Reward your child for remembering. E-mail teachers once a week to make sure all the homework was handed in. Give your child five points for all homework turned in, four points for missing only one assignment, and no points if he misses more than one. Create a menu of rewards the child can earn. Allot more points for more complex assignments.
Give your child a homework routine to follow. Homework is a complex series of subtasks that must be completed in sequential order. It requires plenty of working memory. Teach your child that, in order to complete a homework assignment, he must:
- Know what the assignment is
- Record the assignment
- Bring the required materials home
- Do the homework
- Return the homework to his bookbag or backpack
- Bring the completed homework to school.
Morning Routines to Improve Working Memory
Have your child tape-record the steps of his morning routine.
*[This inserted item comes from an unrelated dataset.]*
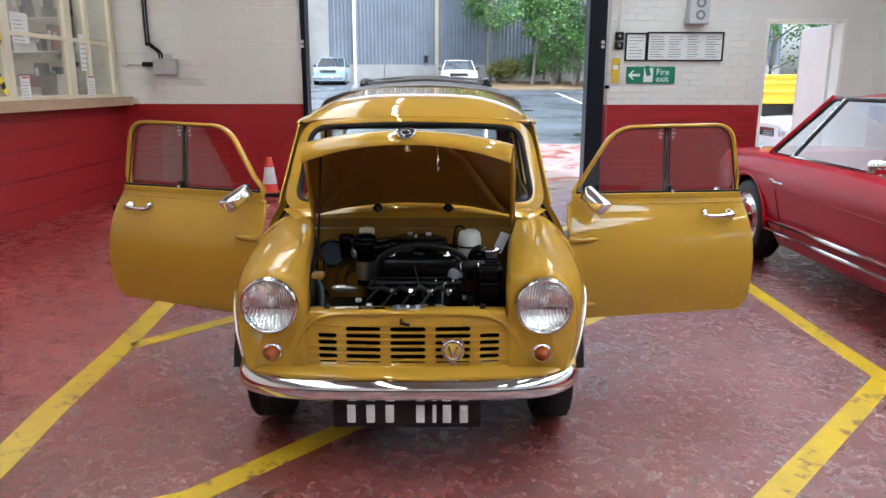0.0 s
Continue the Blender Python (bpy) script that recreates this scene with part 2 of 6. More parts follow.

Listening to his own voice on playback creates less tension than your nagging him about what to do. If he forgets a step, he can just rewind the tape to figure out what he missed.
Rehearse with your child what you expect him to remember right before the situation. For example, if he needs to ask the teacher for a study guide or one-on-one help, prep him by asking, “So, what do you need to say to your teacher when you go up to her desk?”
Use digital reminders. With children in middle school, use cell phones, text messages, or instant messages to remind them of things they have to do.
Keep external distractions to a minimum — turn off the TV or turn down the volume if you want your child’s full attention when you’re saying something important.
Follow through. Children with weak working memory will indicate that they did something — put their homework in their backpack, say — when you ask, but will proceed to forget. Until the child gets used to taking action when prompted, check on him to make sure he did what he told you.